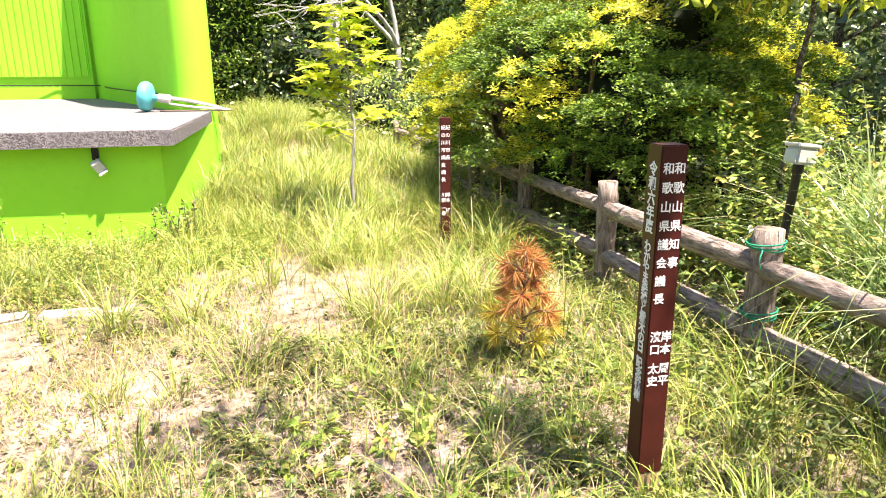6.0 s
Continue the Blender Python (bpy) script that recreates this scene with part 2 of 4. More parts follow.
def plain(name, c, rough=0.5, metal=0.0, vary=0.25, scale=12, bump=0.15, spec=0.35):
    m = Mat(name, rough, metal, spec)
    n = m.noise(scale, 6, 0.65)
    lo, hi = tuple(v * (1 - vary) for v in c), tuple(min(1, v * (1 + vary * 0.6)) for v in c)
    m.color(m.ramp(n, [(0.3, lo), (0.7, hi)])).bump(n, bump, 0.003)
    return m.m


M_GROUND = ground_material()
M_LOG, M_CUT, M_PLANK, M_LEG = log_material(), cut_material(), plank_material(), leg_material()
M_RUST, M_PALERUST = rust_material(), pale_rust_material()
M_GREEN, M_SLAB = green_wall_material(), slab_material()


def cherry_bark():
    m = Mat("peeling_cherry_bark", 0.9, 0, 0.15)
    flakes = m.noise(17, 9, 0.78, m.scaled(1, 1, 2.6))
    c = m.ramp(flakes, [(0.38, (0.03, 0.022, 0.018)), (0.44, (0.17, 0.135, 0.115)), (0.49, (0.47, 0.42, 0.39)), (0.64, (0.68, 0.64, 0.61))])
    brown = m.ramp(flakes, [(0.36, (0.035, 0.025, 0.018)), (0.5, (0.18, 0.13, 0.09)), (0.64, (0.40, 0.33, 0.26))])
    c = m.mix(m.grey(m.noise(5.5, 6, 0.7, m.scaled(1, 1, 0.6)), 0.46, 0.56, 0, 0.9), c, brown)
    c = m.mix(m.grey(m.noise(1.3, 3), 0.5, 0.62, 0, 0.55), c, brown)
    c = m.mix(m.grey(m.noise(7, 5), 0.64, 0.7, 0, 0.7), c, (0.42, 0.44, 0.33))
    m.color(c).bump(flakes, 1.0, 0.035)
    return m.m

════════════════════

What you are asked to do:
Give an exact reproduction of every line, leaving out any picture.

Answer for this exercise:
6.0 s
Continue the Blender Python (bpy) script that recreates this scene with part 2 of 4. More parts follow.
def plain(name, c, rough=0.5, metal=0.0, vary=0.25, scale=12, bump=0.15, spec=0.35):
    m = Mat(name, rough, metal, spec)
    n = m.noise(scale, 6, 0.65)
    lo, hi = tuple(v * (1 - vary) for v in c), tuple(min(1, v * (1 + vary * 0.6)) for v in c)
    m.color(m.ramp(n, [(0.3, lo), (0.7, hi)])).bump(n, bump, 0.003)
    return m.m


M_GROUND = ground_material()
M_LOG, M_CUT, M_PLANK, M_LEG = log_material(), cut_material(), plank_material(), leg_material()
M_RUST, M_PALERUST = rust_material(), pale_rust_material()
M_GREEN, M_SLAB = green_wall_material(), slab_material()


def cherry_bark():
    m = Mat("peeling_cherry_bark", 0.9, 0, 0.15)
    flakes = m.noise(17, 9, 0.78, m.scaled(1, 1, 2.6))
    c = m.ramp(flakes, [(0.38, (0.03, 0.022, 0.018)), (0.44, (0.17, 0.135, 0.115)), (0.49, (0.47, 0.42, 0.39)), (0.64, (0.68, 0.64, 0.61))])
    brown = m.ramp(flakes, [(0.36, (0.035, 0.025, 0.018)), (0.5, (0.18, 0.13, 0.09)), (0.64, (0.40, 0.33, 0.26))])
    c = m.mix(m.grey(m.noise(5.5, 6, 0.7, m.scaled(1, 1, 0.6)), 0.46, 0.56, 0, 0.9), c, brown)
    c = m.mix(m.grey(m.noise(1.3, 3), 0.5, 0.62, 0, 0.55), c, brown)
    c = m.mix(m.grey(m.noise(7, 5), 0.64, 0.7, 0, 0.7), c, (0.42, 0.44, 0.33))
    m.color(c).bump(flakes, 1.0, 0.035)
    return m.m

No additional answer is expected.